Like most of the threads on this forum, the advice there is overly conservative compared to most other sources.
Most such discussions mix up three things:
2) Wear on powertrain components that may lead to early failure.
3) Regulatory weight limits.
For safety, you have to comply with the GAWR on your tow vehicle. For any but the smallest trailers you have to have a WD hitch. You have to have brakes that work properly. You have to have sway control, in almost all cases. You have to be sure that you comply with the GAWR rating on the trailer axles, and also be sure that the individual trailer tires aren't overloaded.
For safety, don't exceed the weight rating on the receiver or any of the hitch components.
In some jurisdictions these safety-related ratings are enforced by law.

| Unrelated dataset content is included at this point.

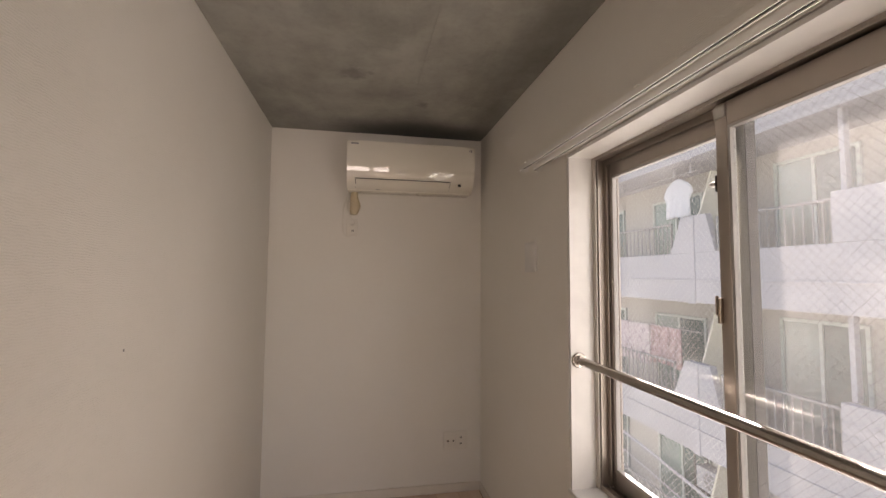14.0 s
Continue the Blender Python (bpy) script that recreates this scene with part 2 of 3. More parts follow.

The GCWR and towing capacity provided by the vehicle manufacturer are advisory ratings. Exceeding them may lead to premature powertrain wear. Some posters like to derate these capacities by 10%, 15%, 20%, depending on where you are and what kind of engine you have but that's all Kentucky windage around how long the transmission (etc.) will last. Which, if you're going to travel several thousand miles a year or more, may be something you care deeply about. The vehicle manufacturers don't determine these ratings based on safety, and for RVs they have no legal or regulatory significance of any kind in any state in the U.S.
You have to know the actual loaded weight of the trailer to have any idea what's going on. The GVWR on my trailer (10,000) is around 1600 pounds more than the maximum load I've ever been able to put in it even with full tanks. There isn't room for enough cans of baked beans to get it over the max, and it has the optional 2nd air conditioner and some other extras. So while most
trailer manufacturers push the limit, and in many cases ship trailers that are overloaded when empty, not all of them do.
If you're serious about buying a TT but right on the edge for weight then get the dealer to take it over the scales somewhere for you.
There are crashed rigs out there. We've all seen them or at least pictures and video. But it isn't about the weight and it is rare indeed that the weight in and of itself led to the crash. Major causes of loss-of-control crashes:
1) Structural failure of hitch components due to defects or overloading
2) No brakes on trailer. I can't believe how many RVers see brake controllers as optional.
3) No weight distribution or WD bars not properly in place
4) Use of air-ride suspensions on the tow vehicles that adjust ride height.
5) No sway control of any kind or sway bar not tightened.
6) Operation in dangerous winds
7) Catastrophic tire failure
Loss of traction at high speed on ice, snow, or water deep enough to cause hydroplaning
We'd be better served for safety by exhorting all the veteran RVers to pull their hubs every year for a thorough brake inspection and scale the rig every year to make sure the WD is dialed right with even half the determination, energy, and indignation that we expend telling n00bs to buy a bigger truck.